I’m currently reading paper Visualizing and Understanding Convolutional Networks, which is known as ZFnet.
In this paper, deconvolution is done by simply transposing the original filter used by convolution layer, then do the convolution with that.

Some people implemented above paper with pytorch
nn.ConvTranspose2d
function, but is it the right function? In pytorch documentation, it says that
This module can be seen as the gradient of Conv2d with respect to its input. It is also known as a fractionallystrided convolution or a deconvolution (although it is not an actual deconvolution operation).
If it’s the right choice, then is the gradient of Conv2d is same with the Convolution with transposed filter?

Is there any suggested paper to understand ConvTranspose2d module? I could understand what this function does with this animation, but I don’t understand fully why do they use this module for (pseudo) inverse of convolution, especially the weight sharing part. It seems it’s not mathematical inverse function of convolution, then there should be some reasons for choosing this module. Is it just chosen as heuristic? Or is there any other reason for this?

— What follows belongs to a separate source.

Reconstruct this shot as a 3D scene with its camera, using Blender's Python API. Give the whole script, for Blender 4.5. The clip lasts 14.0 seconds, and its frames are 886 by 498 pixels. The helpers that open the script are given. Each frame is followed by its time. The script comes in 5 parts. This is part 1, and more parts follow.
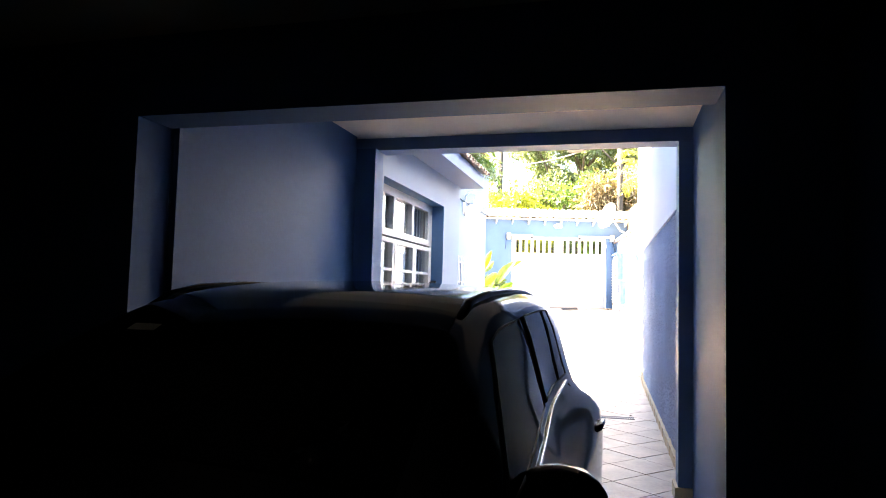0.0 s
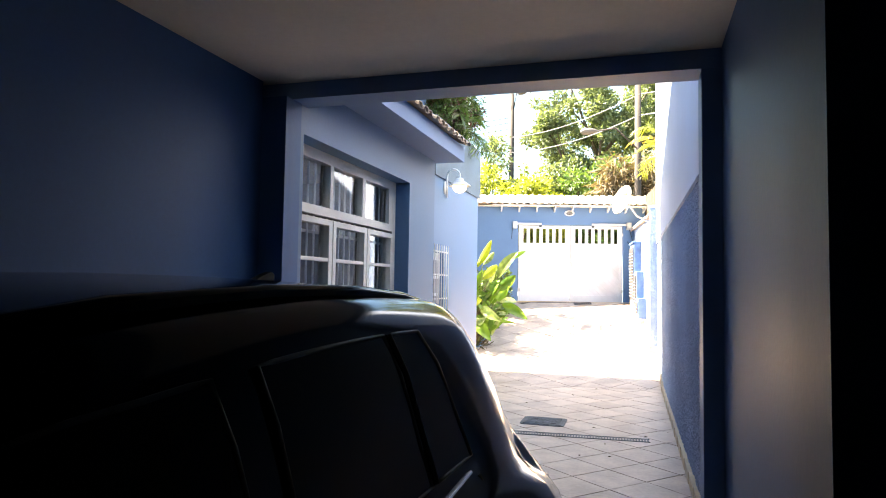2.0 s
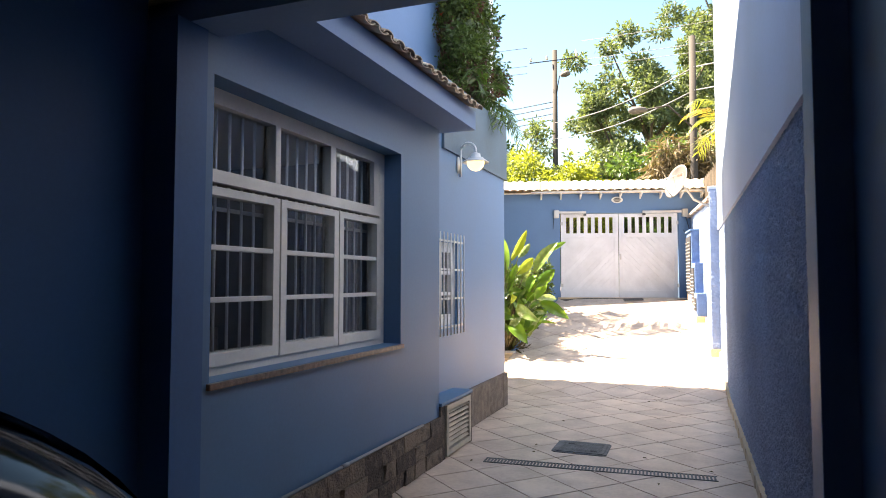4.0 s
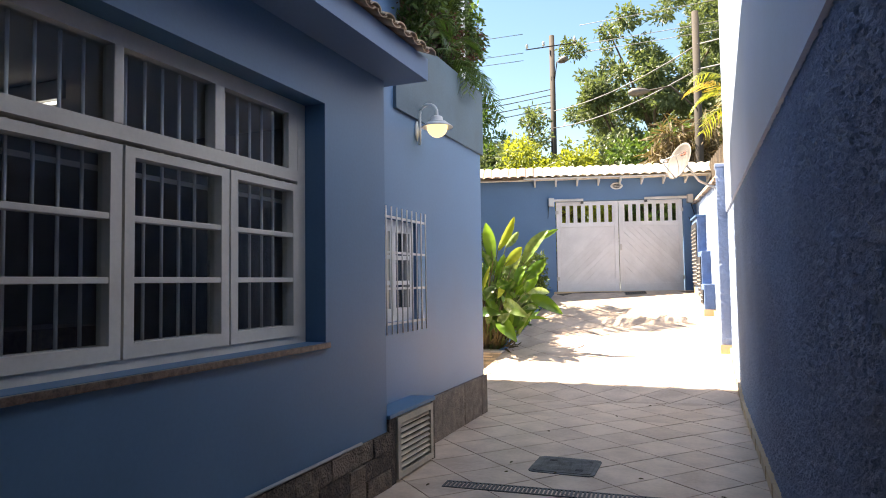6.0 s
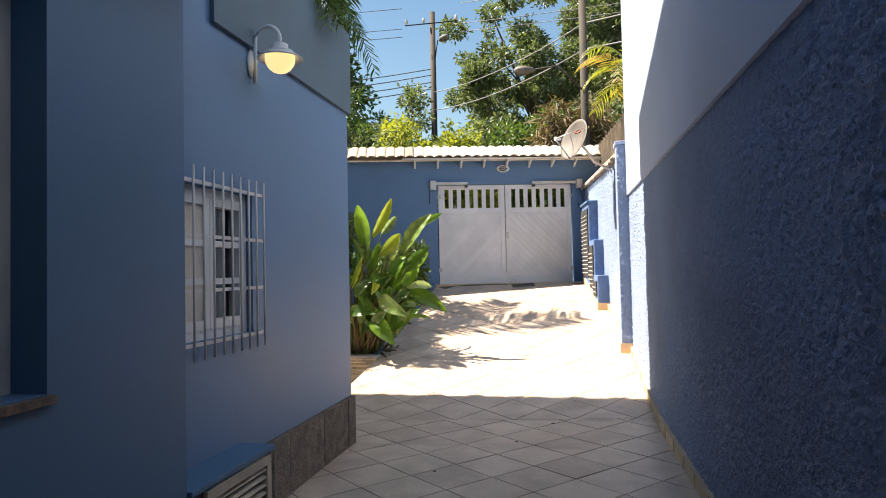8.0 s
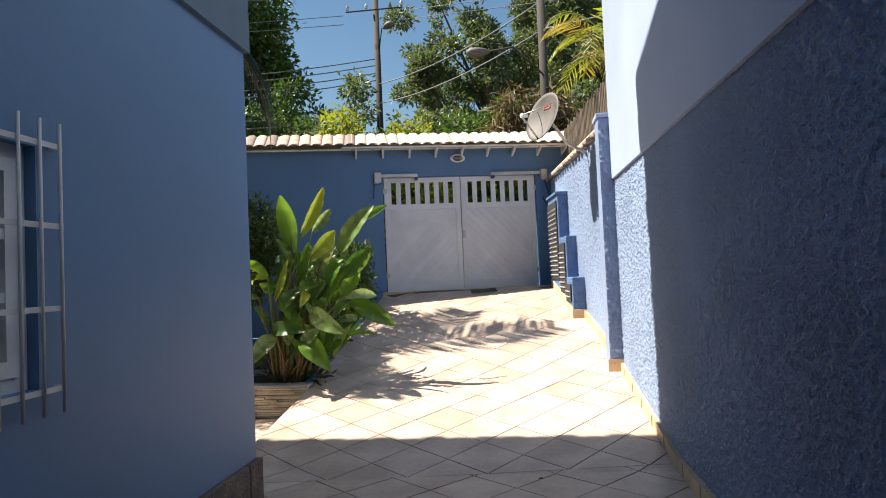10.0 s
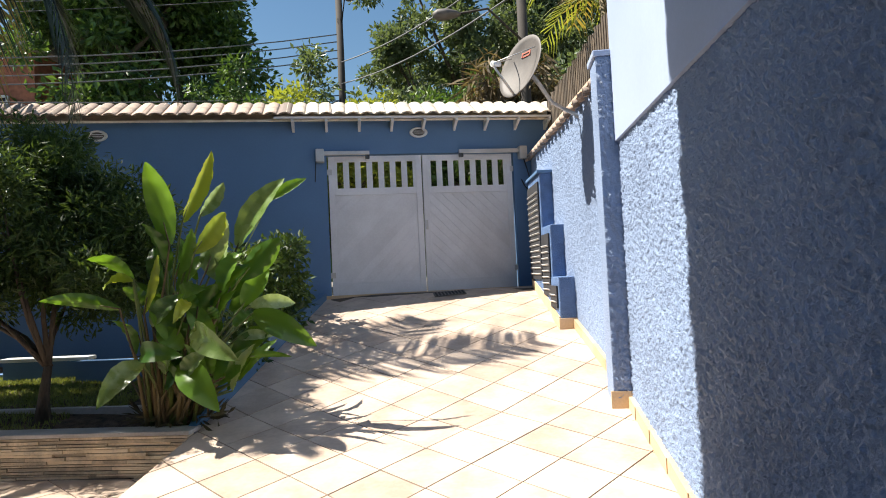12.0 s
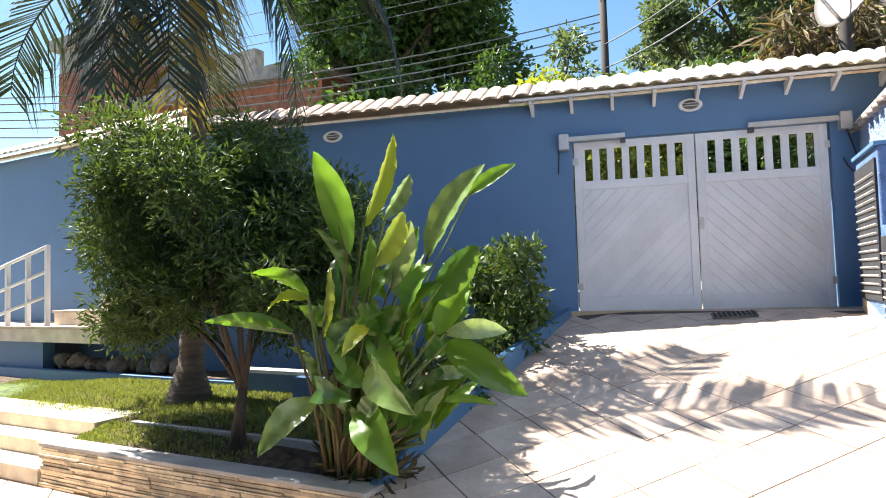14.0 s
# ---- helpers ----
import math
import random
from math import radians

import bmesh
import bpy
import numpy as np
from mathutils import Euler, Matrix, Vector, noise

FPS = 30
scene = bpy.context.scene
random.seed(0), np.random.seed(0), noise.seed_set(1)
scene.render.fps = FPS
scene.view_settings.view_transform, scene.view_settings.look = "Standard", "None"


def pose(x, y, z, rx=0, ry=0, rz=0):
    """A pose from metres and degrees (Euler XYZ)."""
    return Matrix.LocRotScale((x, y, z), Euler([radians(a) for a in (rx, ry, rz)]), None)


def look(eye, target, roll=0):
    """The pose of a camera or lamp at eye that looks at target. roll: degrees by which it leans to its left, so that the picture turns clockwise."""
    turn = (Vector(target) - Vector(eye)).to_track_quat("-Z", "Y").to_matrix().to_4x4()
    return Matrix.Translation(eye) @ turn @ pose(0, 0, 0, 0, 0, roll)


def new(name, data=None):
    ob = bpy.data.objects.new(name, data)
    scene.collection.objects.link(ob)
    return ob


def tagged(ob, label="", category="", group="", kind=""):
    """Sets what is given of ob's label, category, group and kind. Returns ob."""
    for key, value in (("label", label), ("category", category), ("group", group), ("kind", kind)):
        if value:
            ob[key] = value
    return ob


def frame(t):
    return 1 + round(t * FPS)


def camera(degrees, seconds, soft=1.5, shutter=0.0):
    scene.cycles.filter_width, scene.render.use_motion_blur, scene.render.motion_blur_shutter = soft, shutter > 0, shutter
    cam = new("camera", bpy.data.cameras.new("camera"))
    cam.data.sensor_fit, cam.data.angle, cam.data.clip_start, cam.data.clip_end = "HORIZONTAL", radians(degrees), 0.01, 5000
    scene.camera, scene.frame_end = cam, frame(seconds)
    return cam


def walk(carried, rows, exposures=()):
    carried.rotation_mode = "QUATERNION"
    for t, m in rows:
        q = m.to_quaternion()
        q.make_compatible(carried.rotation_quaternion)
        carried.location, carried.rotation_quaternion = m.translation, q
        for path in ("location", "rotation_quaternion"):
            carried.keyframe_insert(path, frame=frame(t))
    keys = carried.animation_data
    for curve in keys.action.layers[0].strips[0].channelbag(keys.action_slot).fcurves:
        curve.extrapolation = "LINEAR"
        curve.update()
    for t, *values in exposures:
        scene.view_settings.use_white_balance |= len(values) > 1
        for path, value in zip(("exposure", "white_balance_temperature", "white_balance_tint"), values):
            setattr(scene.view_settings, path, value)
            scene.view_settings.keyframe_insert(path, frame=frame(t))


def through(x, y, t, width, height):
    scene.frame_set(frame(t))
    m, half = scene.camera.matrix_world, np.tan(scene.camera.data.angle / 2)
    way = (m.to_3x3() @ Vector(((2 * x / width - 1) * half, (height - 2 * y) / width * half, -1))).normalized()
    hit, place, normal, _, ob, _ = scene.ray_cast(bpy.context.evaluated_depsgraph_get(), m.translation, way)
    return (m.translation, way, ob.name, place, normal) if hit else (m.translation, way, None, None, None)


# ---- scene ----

In another version of same paper, author stated
The convnet uses learned filters to convolve the feature maps from
the previous layer. To approximately invert this, the deconvnet uses transposed
versions of the same filters (as other autoencoder models, such as RBMs), but
applied to the rectified maps, not the output of the layer beneath. In practice
this means flipping each filter vertically and horizontally.
Does RBM use this kind of technique(transpose) in its operation?